Judicial elections arguments heard

Eugster against appeals court process

OLYMPIA – Washington state needs a new way of electing appeals court judges to comply with the constitutional doctrine of one person, one vote, Spokane attorney Steve Eugster told the state Supreme Court on Tuesday.

But an attorney for the state countered that’s really a doctrine for picking legislators, not judges, and the way appeals court judges are elected and assigned cases is correct. That phrase isn’t even found in the state Constitution, which instead calls for elections to be “free and equal,” Deputy Solicitor General Anne Egeler said.

“There is no right to be heard by the judge you personally elected to the bench,” Egeler said.

Eugster is suing the three divisions of the state Court of Appeals, arguing that the way they are set up into geographic districts with varying numbers of judges elected from those districts is unconstitutional. In Division III, which covers Eastern Washington, one district with 460,000 people elects one judge, while another district with 404,000 people elects two judges, he said.

That’s different from the state Supreme Court which handles cases from the entire state, and judges run statewide, he added.

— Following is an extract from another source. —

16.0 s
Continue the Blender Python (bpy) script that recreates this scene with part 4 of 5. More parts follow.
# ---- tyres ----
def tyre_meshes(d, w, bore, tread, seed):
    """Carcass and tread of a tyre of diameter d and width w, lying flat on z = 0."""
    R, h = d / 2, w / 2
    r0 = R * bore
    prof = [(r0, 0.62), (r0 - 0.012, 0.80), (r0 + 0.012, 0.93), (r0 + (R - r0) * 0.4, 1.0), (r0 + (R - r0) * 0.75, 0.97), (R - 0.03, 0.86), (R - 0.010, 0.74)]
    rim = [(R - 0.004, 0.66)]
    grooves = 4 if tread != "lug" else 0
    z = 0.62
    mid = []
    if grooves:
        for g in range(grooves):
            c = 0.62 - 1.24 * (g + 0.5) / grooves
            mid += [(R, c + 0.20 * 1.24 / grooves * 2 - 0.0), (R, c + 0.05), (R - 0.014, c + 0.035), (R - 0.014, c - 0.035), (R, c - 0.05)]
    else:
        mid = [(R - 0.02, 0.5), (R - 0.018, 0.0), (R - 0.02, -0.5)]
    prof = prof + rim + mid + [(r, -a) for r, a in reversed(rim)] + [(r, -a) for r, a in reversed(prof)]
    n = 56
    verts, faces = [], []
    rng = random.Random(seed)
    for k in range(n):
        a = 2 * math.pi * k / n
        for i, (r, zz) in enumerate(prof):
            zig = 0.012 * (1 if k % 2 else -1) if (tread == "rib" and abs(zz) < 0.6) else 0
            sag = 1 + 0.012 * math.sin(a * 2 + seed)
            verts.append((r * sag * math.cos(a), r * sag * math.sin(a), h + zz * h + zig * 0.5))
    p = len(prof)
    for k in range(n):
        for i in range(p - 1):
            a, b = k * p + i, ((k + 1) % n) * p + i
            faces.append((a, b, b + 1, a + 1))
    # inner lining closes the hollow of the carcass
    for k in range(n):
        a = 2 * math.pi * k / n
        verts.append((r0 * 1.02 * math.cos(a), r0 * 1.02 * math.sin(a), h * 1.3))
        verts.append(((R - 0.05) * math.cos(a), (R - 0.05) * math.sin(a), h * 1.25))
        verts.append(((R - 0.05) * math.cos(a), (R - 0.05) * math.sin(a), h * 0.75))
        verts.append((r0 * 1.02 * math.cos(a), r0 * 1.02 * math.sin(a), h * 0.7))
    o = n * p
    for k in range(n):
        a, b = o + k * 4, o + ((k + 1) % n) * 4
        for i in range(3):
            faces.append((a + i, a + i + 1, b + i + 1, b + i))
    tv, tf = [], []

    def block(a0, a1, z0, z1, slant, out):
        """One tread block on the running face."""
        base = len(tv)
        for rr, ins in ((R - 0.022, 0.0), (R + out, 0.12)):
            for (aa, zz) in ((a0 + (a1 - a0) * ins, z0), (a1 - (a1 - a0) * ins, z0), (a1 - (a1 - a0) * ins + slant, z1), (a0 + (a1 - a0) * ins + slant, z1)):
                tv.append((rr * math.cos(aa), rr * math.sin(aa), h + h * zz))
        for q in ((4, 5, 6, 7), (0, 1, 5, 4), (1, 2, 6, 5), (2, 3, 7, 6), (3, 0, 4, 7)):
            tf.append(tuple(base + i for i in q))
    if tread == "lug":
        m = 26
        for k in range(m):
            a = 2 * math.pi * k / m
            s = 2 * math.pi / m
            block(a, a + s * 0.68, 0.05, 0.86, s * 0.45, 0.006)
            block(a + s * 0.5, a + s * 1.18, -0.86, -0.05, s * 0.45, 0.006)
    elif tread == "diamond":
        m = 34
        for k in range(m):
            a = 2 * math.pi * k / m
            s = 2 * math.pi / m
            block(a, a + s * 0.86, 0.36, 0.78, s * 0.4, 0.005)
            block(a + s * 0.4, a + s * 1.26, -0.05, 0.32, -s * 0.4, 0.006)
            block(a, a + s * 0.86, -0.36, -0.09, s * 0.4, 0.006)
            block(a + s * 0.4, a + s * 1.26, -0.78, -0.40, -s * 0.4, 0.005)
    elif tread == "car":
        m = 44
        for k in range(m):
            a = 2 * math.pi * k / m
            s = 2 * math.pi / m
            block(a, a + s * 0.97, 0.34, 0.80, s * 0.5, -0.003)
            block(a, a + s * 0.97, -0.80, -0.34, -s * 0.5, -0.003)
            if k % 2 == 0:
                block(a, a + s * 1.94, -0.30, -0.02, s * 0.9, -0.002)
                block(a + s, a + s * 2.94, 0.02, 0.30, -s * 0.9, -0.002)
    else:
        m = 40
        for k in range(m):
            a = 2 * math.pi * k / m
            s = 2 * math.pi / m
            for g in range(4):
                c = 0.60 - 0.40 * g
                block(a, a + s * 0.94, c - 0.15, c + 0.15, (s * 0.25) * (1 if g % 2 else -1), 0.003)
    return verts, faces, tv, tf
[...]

Or the Superior Courts, which handle major criminal and civil trials, cover one or more counties, and the voters in each jurisdiction elect the judges.

But Superior Court cases are sometimes heard by visiting judges elected in another county, or pro tem judges not elected by anyone, which undercuts that argument, Justice Debra Stephens said. Those are exceptions to handle the caseload, not the rule, Eugster said.

Differences between the districts don’t matter, Egeler said, because all voters in the state get to elect at least one appeals court judge. “When the judges sit on a case, they are not considering how do the voters of my district want me to apply … the law. The issue is: How does the law apply to the case?”

So why elect judges, Chief Justice Barbara Madsen asked. Because it allows the public to help decide who’s fit for the job, Egeler replied.

Madsen said the state high court hasn’t applied the one-person, one-vote standard to judicial elections, and asked Eugster why they should start now.

Because they do apply it to the election of legislators, he replied, then quoted U.S. Supreme Court Justice Antonin Scalia as saying “judges are representatives of the people when they interpret laws.”

The court took the case under advisement for a later ruling.